Murphy goes on to say that Foxx was not the only person he did this for. He also, he says, paid for a funeral for musician Rick James, who collaborated with Murphy on the 1985 hit song “Party All the Time;” as well as paid for a tombstone for Billie “Buckwheat” Thomas, a former child actor who Murphy used to impersonate on Saturday Night Live.
“I had to bury Rick,” Murphy said in Being Eddie. “I bought Buckwheat a tombstone. Buckwheat didn’t have no tombstone. I’m always burying these people. It tripped me out, these people in show business, when they pass away, there’s not even no money to bury these people? Where are their families? There’s a lot of people like that.”
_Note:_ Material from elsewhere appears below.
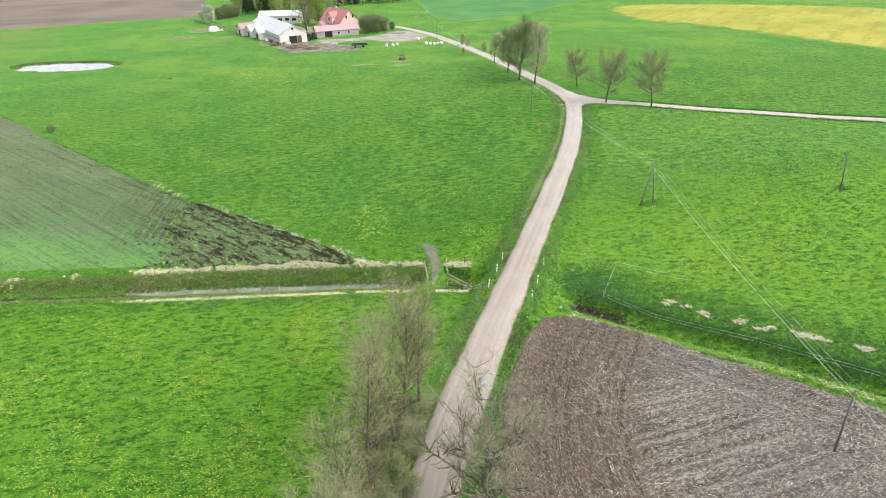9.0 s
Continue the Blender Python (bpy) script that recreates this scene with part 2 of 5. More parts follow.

In a recent interview with USA Today, Murphy said that though he often pays for funerals, he rarely attends them. “I’ve paid for a lot of funerals, but I don’t go to funerals,” Murphy said. “They shouldn’t even have funerals. I’m like, ‘This funeral is morbid.’ The whole people [in attendance] and seeing your loved one out there, and just emotionally, the whole ritual is too much.”
The 64-year-old comedian added that when he goes, he doesn’t want to have a funeral.
“When I kick out, I’m not having no funeral and be laying up there and people coming and looking at me, lowering me in the ground,” Murphy told USA Today. “I am to be cremated immediately. And there’s no funeral, and there’s no memorial or none of that shit. Just keep it rolling. None of that trauma.”